When a wife talks to her husband, she needs him to listen emotionally, with his heart.  If a woman discovers her husband is bored with her conversation, she may not say anything at first, but she is deeply hurt.  The hurt may be put in her unconsciousness, but it may surface in a surprising way when her husband least expects it.  If at all possible, make eye contact when she talks and confirm verbally and/or in body language that you heard and are thinking about what she just said.  In the language of love we see from the statement of the Shulamite maiden in the Canticles that communication and acknowledgment of communication is very important. "O my dove, that art in the clefts of the rock, in the secret places of the stairs, let me see thy countenance, let me hear thy voice; for sweet is thy voice, and thy countenance is comely" (Song of Solomon 2:14).

 

       3.  Be kind and courteous in your interaction.

            Manners are not something that should be ignored and forgotten just because we are now married.  On the contrary, we should go above and beyond to be chivalrous and courteous.  Let us guard our attitude, "And let the peace of God rule in your hearts, to the which also ye are called in one body; and be ye thankful" (Colossians 3:15). 

 

            Let us also guard the speech that comes out of our mouth and how we say some things, "A soft answer turneth away wrath: but grievous words stir up anger" (Proverbs 15:1).  Oftentimes couples get into disagreements about money.  Please keep in mind that your relationship is more valuable than any amount of money.  Keep a level head and be kind.

 

 4.  If there is an altercation of any kind and you come to the knowledge that you are wrong, confess your fault immediately.

This principle is illustrated by the Lord Jesus when He said, "Therefore if thou bring thy gift to the altar, and there rememberest that thy brother hath ought against thee;   Leave there thy gift before the altar, and go thy way; first be reconciled to thy brother, and then come and offer thy gift. Agree with thine adversary quickly, whiles thou art in the way with him; lest at any time the adversary deliver thee to the judge, and the judge deliver thee to the officer, and thou be cast into prison" (Matthew 5:23-25).  If you discover you are in the wrong, do what the Bible says, “Agree with thine adversary quickly….”  The only thing worse than being wrong is defending our wrong.  It is human to be in error; it is demonic to defend error.  And it is Christ-like to forgive and ask for forgiveness.

 

"Confess your faults one to another, and pray one for another, that ye may be healed. The effectual fervent prayer of a righteous man availeth much" (James 5:16).

 

       5. If you are behaving in an annoying way, stop it.

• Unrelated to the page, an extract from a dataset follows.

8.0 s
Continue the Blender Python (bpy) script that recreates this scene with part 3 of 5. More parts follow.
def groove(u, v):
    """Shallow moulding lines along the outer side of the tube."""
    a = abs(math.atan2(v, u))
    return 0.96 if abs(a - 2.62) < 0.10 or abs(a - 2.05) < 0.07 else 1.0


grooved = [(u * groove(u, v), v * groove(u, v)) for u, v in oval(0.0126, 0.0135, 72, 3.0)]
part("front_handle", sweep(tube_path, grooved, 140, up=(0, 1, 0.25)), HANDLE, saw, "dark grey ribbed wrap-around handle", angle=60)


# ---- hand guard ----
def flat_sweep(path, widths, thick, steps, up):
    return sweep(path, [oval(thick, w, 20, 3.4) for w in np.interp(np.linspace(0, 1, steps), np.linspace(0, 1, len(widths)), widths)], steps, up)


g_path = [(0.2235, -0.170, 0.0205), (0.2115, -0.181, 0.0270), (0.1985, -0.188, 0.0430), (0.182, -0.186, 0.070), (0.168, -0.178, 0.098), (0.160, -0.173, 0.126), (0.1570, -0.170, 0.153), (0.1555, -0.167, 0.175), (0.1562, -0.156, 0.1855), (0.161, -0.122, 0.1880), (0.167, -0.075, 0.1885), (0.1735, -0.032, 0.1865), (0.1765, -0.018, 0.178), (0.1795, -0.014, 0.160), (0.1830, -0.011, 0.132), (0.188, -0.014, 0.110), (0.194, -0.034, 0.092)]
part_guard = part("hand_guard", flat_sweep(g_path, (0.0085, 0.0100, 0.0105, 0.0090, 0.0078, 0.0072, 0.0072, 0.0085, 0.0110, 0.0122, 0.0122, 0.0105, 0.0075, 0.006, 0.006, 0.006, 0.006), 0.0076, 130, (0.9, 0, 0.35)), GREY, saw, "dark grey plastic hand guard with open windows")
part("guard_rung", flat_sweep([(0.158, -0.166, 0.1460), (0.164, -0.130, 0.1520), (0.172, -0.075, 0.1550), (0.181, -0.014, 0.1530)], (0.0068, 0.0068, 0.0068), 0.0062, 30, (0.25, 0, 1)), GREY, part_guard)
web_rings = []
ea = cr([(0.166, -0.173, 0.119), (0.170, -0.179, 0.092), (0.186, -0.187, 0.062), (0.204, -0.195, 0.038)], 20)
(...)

            Many times things the husbands do, especially in private, but sometimes in public, amuse themselves and their guy friends, but is offensive to their wife.  You are picking a fight when you continue this behavior and you have no right to be upset or feel sorry for yourself when they “lose it.”  Remember, humor ceases to be funny when it is derived at the personal expense of someone else.  Let us follow the simple admonition of the Apostle Paul, "And be ye kind one to another, tenderhearted..." (Ephesians 4:32).

 

       6. Observe the things in life she sincerely enjoys and facilitate them when possible.

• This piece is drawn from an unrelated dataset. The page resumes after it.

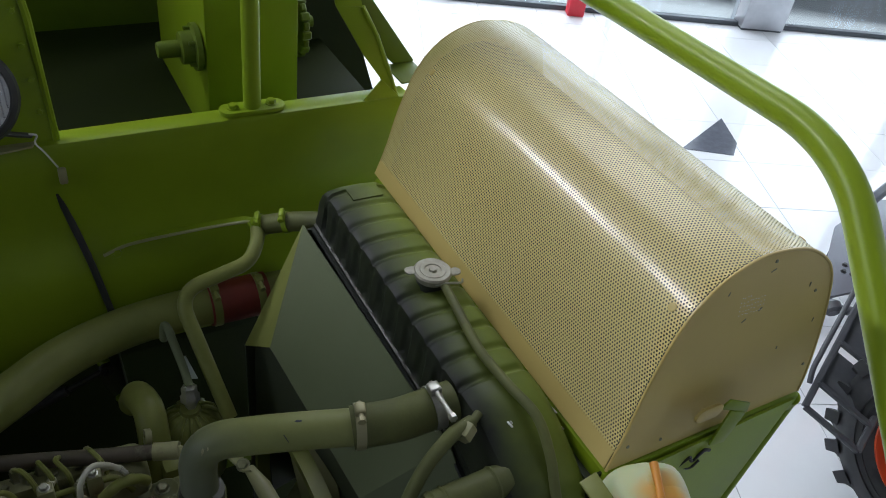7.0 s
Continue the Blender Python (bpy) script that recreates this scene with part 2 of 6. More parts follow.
stain(BOTTLE, (0.008, 0.030, 0.220), 0.015, 0.085, (0.50, 0.56, 0.30))
stain(BOTTLE, (0.021, 0.004, 0.216), 0.010, 0.040, (0.72, 0.38, 0.07))


def overspray(m, at, axis, lo, hi, under, scale=26.0, ragged=0.035):
    """Top paint that thins out along an axis to the bare coat under it, with a ragged border."""
    t = m.node_tree
    b = t.nodes["Principled BSDF"]
    top = b.inputs["Base Color"].links[0].from_socket
    co, sep = t.nodes.new("ShaderNodeTexCoord"), t.nodes.new("ShaderNodeSeparateXYZ")
    rag = t.nodes.new("ShaderNodeTexNoise")
    rag.inputs["Scale"].default_value = scale
    ma = t.nodes.new("ShaderNodeMath")
    ma.operation = "MULTIPLY_ADD"
    ma.inputs[1].default_value = ragged
    mr = t.nodes.new("ShaderNodeMapRange")
    mr.inputs["From Min"].default_value, mr.inputs["From Max"].default_value = lo - at, hi - at
    mx = t.nodes.new("ShaderNodeMix")
    mx.data_type = "RGBA"
    mx.inputs["A"].default_value = (*under, 1)
    t.links.new(co.outputs["Object"], sep.inputs[0])
    t.links.new(co.outputs["Object"], rag.inputs["Vector"])
    t.links.new(rag.outputs["Fac"], ma.inputs[0])
    t.links.new(sep.outputs[axis], ma.inputs[2])
    t.links.new(ma.outputs[0], mr.inputs["Value"])
    t.links.new(mr.outputs["Result"], mx.inputs["Factor"])
    t.links.new(top, mx.inputs["B"])
    t.links.new(mx.outputs["Result"], b.inputs["Base Color"])


overspray(TANK_TOP, 0.6, "X", 0.572, 0.648, (0.022, 0.026, 0.023))
overspray(OLIVE_HOSE, 0.3, "X", 0.225, 0.315, (0.125, 0.142, 0.105), 14.0, 0.04)

# ---- helpers ----
ORIGIN = {}


def thing(name, at=(0, 0, 0), label="", category="", group="", kind=""):
    ob = new(name)
    ob.location = at
    ob.empty_display_size = 0.05
    ORIGIN[ob] = Vector(at)
    return tagged(ob, label, category, group, kind)


def part(name, bm, mat, parent=None, label="", angle=38):
    """One mesh object from a bmesh in world coordinates, under a thing or a part."""
    base = ORIGIN.get(parent, Vector())
    bmesh.ops.recalc_face_normals(bm, faces=bm.faces)
    if base.length:
        bmesh.ops.translate(bm, vec=-base, verts=bm.verts)
    me = bpy.data.meshes.new(name)
    bm.to_mesh(me)
    bm.free()
    me.materials.append(mat)
    me.shade_smooth()
    me.set_sharp_from_angle(angle=radians(angle))
    ob = new(name, me)
    if parent:
        ob.parent = parent
    ORIGIN[ob] = base
    return tagged(ob, label)


def solo(name, bm, mat, label, category, group="", kind="", angle=38):
    return tagged(part(name, bm, mat, None, label, angle), label, category, group, kind)


def add(bm, other):
    me = bpy.data.meshes.new("temp")
    other.to_mesh(me)
    bm.from_mesh(me)
    bpy.data.meshes.remove(me)
    other.free()
    return bm


def aim(d):
    """A turn that brings z to the direction d."""
    return Vector(d).to_track_quat("Z", "Y").to_matrix().to_4x4()


def box(lo, hi, bevel=0.004, seg=2, turn=None, bm=None):
    b = bmesh.new()
    lo, hi = Vector(lo), Vector(hi)
    c, s = (lo + hi) / 2, hi - lo
    bmesh.ops.create_cube(b, size=1.0)
    bmesh.ops.scale(b, vec=s, verts=b.verts)
    if bevel:
        bmesh.ops.bevel(b, geom=b.edges[:], offset=min(bevel, 0.45 * min(s)), segments=seg, affect="EDGES", profile=0.5)
    m = Matrix.Translation(c) @ (turn or Matrix())
    bmesh.ops.transform(b, matrix=m, verts=b.verts)
    return add(bm, b) if bm else b


def lathe(profile, at, axis, seg=32, bm=None, closed=False):
    """A body turned round axis through at; profile: (radius, height) pairs."""
    b = bmesh.new()
    m = Matrix.Translation(at) @ aim(axis)
    rings = []
    for r, h in profile:
        if r < 1e-6:
            rings.append([b.verts.new(m @ Vector((0, 0, h)))])
        else:
            rings.append([b.verts.new(m @ Vector((r * math.cos(2 * math.pi * k / seg), r * math.sin(2 * math.pi * k / seg), h))) for k in range(seg)])
    pairs = list(zip(rings, rings[1:])) + ([(rings[-1], rings[0])] if closed else [])
    for a, c in pairs:
        for k in range(seg):
            j = (k + 1) % seg
            if len(a) == 1 and len(c) == 1:
                continue
            if len(a) == 1:
                b.faces.new((a[0], c[k], c[j]))
            elif len(c) == 1:
                b.faces.new((a[k], a[j], c[0]))
            else:
                b.faces.new((a[k], a[j], c[j], c[k]))
    return add(bm, b) if bm else b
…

            The Apostle Peter gave wise, inspired words when he said, "Likewise, ye husbands, dwell with them according to knowledge, giving honour unto the wife, as unto the weaker vessel, and as being heirs together of the grace of life; that your prayers be not hindered" (I Peter 3:7).

 

            If your wife has a sore back from time to time, give her a back-rub, if that’s what she likes.  If she is tired and needs some extra rest in the morning, make her breakfast, even if it is modest and leave it near her when she wakes up.  Maybe she was reared in a home where the last person to take a bath cleaned out the tub and you were reared in an environment where your mom always cleaned out the tub.  It is not going to help your marriage to explain how your mom spoiled your dad.  As a matter of fact, she will be touched when you go against a naturally ingrained habit to please her.  "But he that is married careth for the things that are of the world, how he may please his wife" (I Corinthians 7:33).

 

       7. Take the spiritual lead in the home.

            I am a believer in daily devotions.  If you attend church regularly, I think it is fine to skip those church days, such as Sundays and Wednesdays, because you are getting a healthy dose of the Word at the same time from the same source.  Frankly, the pastor’s sermons and your Sunday School teacher’s lessons will help provide devotional thoughts for your daily devotions.  Let me encourage you husbands, since God has designated you as the heads of the home (Ephesians 5:23), to take the initiative in leading out in Scripture reading and prayer in the home.  Do it in personal devotions and together as a family.

 

            Don’t be waiting for Mom to enforce the standards within the home; be verbal and visible in your approval of right and disapproval of wrong.  Should you ignore it, you are going to make your wife look like the “bad guy” and that is not protecting her.  You make sure everybody is in church.  You make sure that chores are being done.  You make sure back-talk is not tolerated.  You check up on the kids spiritually.

 

            Take the lead!  "But seek ye first the kingdom of God, and his righteousness; and all these things shall be added unto you" (Matthew 6:33).